__Problem description__.
Extract all of the entries and give them again, word for word.
'''
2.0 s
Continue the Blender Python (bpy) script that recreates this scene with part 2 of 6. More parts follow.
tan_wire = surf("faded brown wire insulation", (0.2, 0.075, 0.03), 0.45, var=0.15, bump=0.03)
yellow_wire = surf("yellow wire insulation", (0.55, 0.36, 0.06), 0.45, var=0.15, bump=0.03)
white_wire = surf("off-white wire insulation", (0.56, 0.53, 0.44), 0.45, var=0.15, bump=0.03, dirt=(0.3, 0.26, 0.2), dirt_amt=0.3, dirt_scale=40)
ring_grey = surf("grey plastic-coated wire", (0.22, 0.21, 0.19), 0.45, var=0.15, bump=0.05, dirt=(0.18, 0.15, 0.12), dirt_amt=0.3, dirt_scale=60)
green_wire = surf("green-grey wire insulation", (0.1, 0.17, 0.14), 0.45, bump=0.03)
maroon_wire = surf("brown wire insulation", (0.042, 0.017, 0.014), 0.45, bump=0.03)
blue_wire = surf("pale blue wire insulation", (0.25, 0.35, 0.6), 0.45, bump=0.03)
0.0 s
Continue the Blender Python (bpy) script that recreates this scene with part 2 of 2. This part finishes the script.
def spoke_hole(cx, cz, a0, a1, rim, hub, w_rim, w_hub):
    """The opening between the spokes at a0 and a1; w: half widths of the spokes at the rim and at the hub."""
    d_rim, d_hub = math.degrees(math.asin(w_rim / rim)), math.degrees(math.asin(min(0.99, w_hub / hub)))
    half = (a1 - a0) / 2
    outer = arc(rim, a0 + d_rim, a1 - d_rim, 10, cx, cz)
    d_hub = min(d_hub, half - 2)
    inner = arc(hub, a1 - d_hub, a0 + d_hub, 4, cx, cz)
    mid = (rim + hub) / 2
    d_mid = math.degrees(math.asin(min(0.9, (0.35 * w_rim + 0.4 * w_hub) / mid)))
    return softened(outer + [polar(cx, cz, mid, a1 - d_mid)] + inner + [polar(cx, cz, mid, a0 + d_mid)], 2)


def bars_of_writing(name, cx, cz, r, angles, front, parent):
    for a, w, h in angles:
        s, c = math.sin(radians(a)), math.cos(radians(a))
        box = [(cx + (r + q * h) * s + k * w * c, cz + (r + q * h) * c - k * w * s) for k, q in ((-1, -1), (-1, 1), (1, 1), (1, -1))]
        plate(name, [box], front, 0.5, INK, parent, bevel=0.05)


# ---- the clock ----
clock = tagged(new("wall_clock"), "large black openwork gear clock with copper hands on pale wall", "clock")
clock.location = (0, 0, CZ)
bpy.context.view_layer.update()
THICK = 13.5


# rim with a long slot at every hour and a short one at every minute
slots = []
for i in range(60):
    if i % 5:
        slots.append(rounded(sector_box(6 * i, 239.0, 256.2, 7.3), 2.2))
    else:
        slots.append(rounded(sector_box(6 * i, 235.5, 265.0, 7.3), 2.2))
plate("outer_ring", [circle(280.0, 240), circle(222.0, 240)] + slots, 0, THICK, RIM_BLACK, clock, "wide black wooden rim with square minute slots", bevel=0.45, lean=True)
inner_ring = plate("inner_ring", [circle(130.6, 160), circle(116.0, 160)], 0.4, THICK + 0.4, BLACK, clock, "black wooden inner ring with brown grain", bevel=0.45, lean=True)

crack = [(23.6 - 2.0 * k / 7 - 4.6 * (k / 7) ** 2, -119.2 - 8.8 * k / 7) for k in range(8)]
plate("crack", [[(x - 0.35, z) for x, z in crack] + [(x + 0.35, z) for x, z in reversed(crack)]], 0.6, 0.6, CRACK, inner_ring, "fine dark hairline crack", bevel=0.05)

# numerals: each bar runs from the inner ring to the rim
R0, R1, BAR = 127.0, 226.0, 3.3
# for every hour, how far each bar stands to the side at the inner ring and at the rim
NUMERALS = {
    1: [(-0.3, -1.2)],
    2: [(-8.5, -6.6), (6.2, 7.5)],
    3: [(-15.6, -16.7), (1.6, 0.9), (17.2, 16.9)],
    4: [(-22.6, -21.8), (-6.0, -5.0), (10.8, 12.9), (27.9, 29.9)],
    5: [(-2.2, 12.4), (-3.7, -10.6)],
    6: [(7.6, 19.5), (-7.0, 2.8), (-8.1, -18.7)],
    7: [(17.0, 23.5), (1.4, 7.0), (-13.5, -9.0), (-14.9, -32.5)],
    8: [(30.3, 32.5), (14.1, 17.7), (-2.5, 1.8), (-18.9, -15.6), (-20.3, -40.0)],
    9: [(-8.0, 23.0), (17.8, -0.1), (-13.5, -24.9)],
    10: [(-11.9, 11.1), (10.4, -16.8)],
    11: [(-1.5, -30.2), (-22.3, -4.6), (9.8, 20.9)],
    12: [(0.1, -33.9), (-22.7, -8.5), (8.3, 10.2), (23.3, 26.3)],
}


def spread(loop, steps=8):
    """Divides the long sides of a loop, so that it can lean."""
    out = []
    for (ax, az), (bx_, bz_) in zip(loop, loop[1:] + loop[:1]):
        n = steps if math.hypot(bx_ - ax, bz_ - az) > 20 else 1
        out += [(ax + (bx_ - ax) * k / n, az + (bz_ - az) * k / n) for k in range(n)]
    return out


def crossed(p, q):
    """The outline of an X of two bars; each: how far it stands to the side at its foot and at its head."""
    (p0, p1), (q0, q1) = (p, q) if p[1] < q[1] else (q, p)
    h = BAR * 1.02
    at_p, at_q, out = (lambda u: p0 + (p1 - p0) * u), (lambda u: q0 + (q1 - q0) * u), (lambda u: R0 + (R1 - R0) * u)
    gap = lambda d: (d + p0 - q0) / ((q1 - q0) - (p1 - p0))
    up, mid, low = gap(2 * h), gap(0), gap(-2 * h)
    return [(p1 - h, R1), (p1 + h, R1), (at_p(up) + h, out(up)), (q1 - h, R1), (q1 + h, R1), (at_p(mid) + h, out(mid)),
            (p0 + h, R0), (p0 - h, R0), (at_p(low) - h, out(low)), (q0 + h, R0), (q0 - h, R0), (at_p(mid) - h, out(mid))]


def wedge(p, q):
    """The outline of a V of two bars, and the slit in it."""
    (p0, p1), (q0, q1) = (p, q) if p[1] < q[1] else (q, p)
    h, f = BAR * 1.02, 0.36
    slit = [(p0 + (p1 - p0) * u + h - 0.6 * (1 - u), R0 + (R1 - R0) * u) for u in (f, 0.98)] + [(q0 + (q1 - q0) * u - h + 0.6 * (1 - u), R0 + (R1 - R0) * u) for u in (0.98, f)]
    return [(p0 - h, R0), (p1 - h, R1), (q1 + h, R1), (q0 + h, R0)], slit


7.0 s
'''
__The answer__.
2.0 s
Continue the Blender Python (bpy) script that recreates this scene with part 2 of 6. More parts follow.
tan_wire = surf("faded brown wire insulation", (0.2, 0.075, 0.03), 0.45, var=0.15, bump=0.03)
yellow_wire = surf("yellow wire insulation", (0.55, 0.36, 0.06), 0.45, var=0.15, bump=0.03)
white_wire = surf("off-white wire insulation", (0.56, 0.53, 0.44), 0.45, var=0.15, bump=0.03, dirt=(0.3, 0.26, 0.2), dirt_amt=0.3, dirt_scale=40)
ring_grey = surf("grey plastic-coated wire", (0.22, 0.21, 0.19), 0.45, var=0.15, bump=0.05, dirt=(0.18, 0.15, 0.12), dirt_amt=0.3, dirt_scale=60)
green_wire = surf("green-grey wire insulation", (0.1, 0.17, 0.14), 0.45, bump=0.03)
maroon_wire = surf("brown wire insulation", (0.042, 0.017, 0.014), 0.45, bump=0.03)
blue_wire = surf("pale blue wire insulation", (0.25, 0.35, 0.6), 0.45, bump=0.03)
0.0 s
Continue the Blender Python (bpy) script that recreates this scene with part 2 of 2. This part finishes the script.
def spoke_hole(cx, cz, a0, a1, rim, hub, w_rim, w_hub):
    """The opening between the spokes at a0 and a1; w: half widths of the spokes at the rim and at the hub."""
    d_rim, d_hub = math.degrees(math.asin(w_rim / rim)), math.degrees(math.asin(min(0.99, w_hub / hub)))
    half = (a1 - a0) / 2
    outer = arc(rim, a0 + d_rim, a1 - d_rim, 10, cx, cz)
    d_hub = min(d_hub, half - 2)
    inner = arc(hub, a1 - d_hub, a0 + d_hub, 4, cx, cz)
    mid = (rim + hub) / 2
    d_mid = math.degrees(math.asin(min(0.9, (0.35 * w_rim + 0.4 * w_hub) / mid)))
    return softened(outer + [polar(cx, cz, mid, a1 - d_mid)] + inner + [polar(cx, cz, mid, a0 + d_mid)], 2)


def bars_of_writing(name, cx, cz, r, angles, front, parent):
    for a, w, h in angles:
        s, c = math.sin(radians(a)), math.cos(radians(a))
        box = [(cx + (r + q * h) * s + k * w * c, cz + (r + q * h) * c - k * w * s) for k, q in ((-1, -1), (-1, 1), (1, 1), (1, -1))]
        plate(name, [box], front, 0.5, INK, parent, bevel=0.05)


# ---- the clock ----
clock = tagged(new("wall_clock"), "large black openwork gear clock with copper hands on pale wall", "clock")
clock.location = (0, 0, CZ)
bpy.context.view_layer.update()
THICK = 13.5


# rim with a long slot at every hour and a short one at every minute
slots = []
for i in range(60):
    if i % 5:
        slots.append(rounded(sector_box(6 * i, 239.0, 256.2, 7.3), 2.2))
    else:
        slots.append(rounded(sector_box(6 * i, 235.5, 265.0, 7.3), 2.2))
plate("outer_ring", [circle(280.0, 240), circle(222.0, 240)] + slots, 0, THICK, RIM_BLACK, clock, "wide black wooden rim with square minute slots", bevel=0.45, lean=True)
inner_ring = plate("inner_ring", [circle(130.6, 160), circle(116.0, 160)], 0.4, THICK + 0.4, BLACK, clock, "black wooden inner ring with brown grain", bevel=0.45, lean=True)

crack = [(23.6 - 2.0 * k / 7 - 4.6 * (k / 7) ** 2, -119.2 - 8.8 * k / 7) for k in range(8)]
plate("crack", [[(x - 0.35, z) for x, z in crack] + [(x + 0.35, z) for x, z in reversed(crack)]], 0.6, 0.6, CRACK, inner_ring, "fine dark hairline crack", bevel=0.05)

# numerals: each bar runs from the inner ring to the rim
R0, R1, BAR = 127.0, 226.0, 3.3
# for every hour, how far each bar stands to the side at the inner ring and at the rim
NUMERALS = {
    1: [(-0.3, -1.2)],
    2: [(-8.5, -6.6), (6.2, 7.5)],
    3: [(-15.6, -16.7), (1.6, 0.9), (17.2, 16.9)],
    4: [(-22.6, -21.8), (-6.0, -5.0), (10.8, 12.9), (27.9, 29.9)],
    5: [(-2.2, 12.4), (-3.7, -10.6)],
    6: [(7.6, 19.5), (-7.0, 2.8), (-8.1, -18.7)],
    7: [(17.0, 23.5), (1.4, 7.0), (-13.5, -9.0), (-14.9, -32.5)],
    8: [(30.3, 32.5), (14.1, 17.7), (-2.5, 1.8), (-18.9, -15.6), (-20.3, -40.0)],
    9: [(-8.0, 23.0), (17.8, -0.1), (-13.5, -24.9)],
    10: [(-11.9, 11.1), (10.4, -16.8)],
    11: [(-1.5, -30.2), (-22.3, -4.6), (9.8, 20.9)],
    12: [(0.1, -33.9), (-22.7, -8.5), (8.3, 10.2), (23.3, 26.3)],
}


def spread(loop, steps=8):
    """Divides the long sides of a loop, so that it can lean."""
    out = []
    for (ax, az), (bx_, bz_) in zip(loop, loop[1:] + loop[:1]):
        n = steps if math.hypot(bx_ - ax, bz_ - az) > 20 else 1
        out += [(ax + (bx_ - ax) * k / n, az + (bz_ - az) * k / n) for k in range(n)]
    return out


def crossed(p, q):
    """The outline of an X of two bars; each: how far it stands to the side at its foot and at its head."""
    (p0, p1), (q0, q1) = (p, q) if p[1] < q[1] else (q, p)
    h = BAR * 1.02
    at_p, at_q, out = (lambda u: p0 + (p1 - p0) * u), (lambda u: q0 + (q1 - q0) * u), (lambda u: R0 + (R1 - R0) * u)
    gap = lambda d: (d + p0 - q0) / ((q1 - q0) - (p1 - p0))
    up, mid, low = gap(2 * h), gap(0), gap(-2 * h)
    return [(p1 - h, R1), (p1 + h, R1), (at_p(up) + h, out(up)), (q1 - h, R1), (q1 + h, R1), (at_p(mid) + h, out(mid)),
            (p0 + h, R0), (p0 - h, R0), (at_p(low) - h, out(low)), (q0 + h, R0), (q0 - h, R0), (at_p(mid) - h, out(mid))]


def wedge(p, q):
    """The outline of a V of two bars, and the slit in it."""
    (p0, p1), (q0, q1) = (p, q) if p[1] < q[1] else (q, p)
    h, f = BAR * 1.02, 0.36
    slit = [(p0 + (p1 - p0) * u + h - 0.6 * (1 - u), R0 + (R1 - R0) * u) for u in (f, 0.98)] + [(q0 + (q1 - q0) * u - h + 0.6 * (1 - u), R0 + (R1 - R0) * u) for u in (0.98, f)]
    return [(p0 - h, R0), (p1 - h, R1), (q1 + h, R1), (q0 + h, R0)], slit


7.0 s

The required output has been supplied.